The IDE question maybe belongs to a different issue.

I am just asking for a practical advise what tool is best to use given the project layout and build strategy. I have not developed R packages before.

would you like to have one version of kmeans for JSON data and one for sequence data? I wouldn't)

I don't think i am saying this. MR pattern relies on adapter pattern as far as input and output format are concerned. But plugging different formats is always a possiblitiy. Question is what it takes to develop such adapters that would write/read DRM if configured.

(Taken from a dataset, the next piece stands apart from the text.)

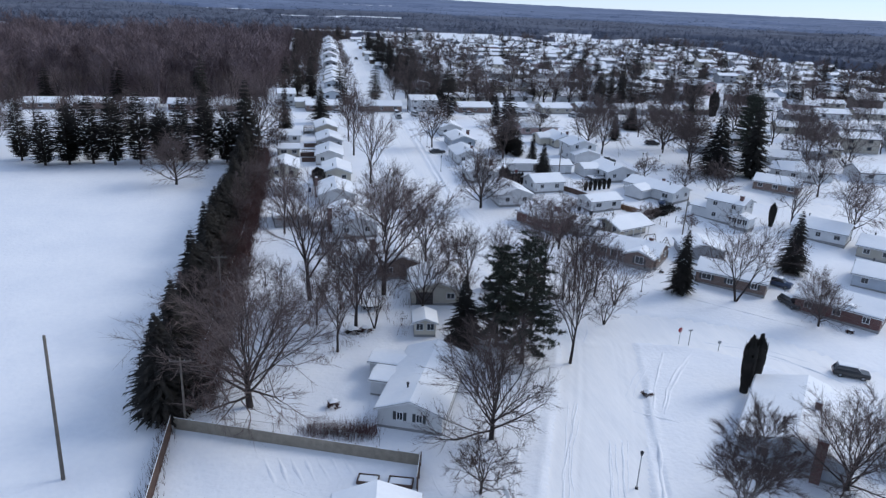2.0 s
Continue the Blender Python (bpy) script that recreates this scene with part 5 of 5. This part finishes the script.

I think this could be interesting and useful but out of scope for this project

I think those are a bunch of coherent concerns that come up in practice and that deserve its own package (part of this project or not is another issue). I am just saying it probably isn't worth it to enable various aspects of Mahout integration and then disperse them thru different packages. Now question is whether RHadoop packages can provide enough value to justify dependency on them, or maybe the RHadoop framework is indeed too devoted to support its own way of serialization of R objects so that no such way of adaptation is making sense.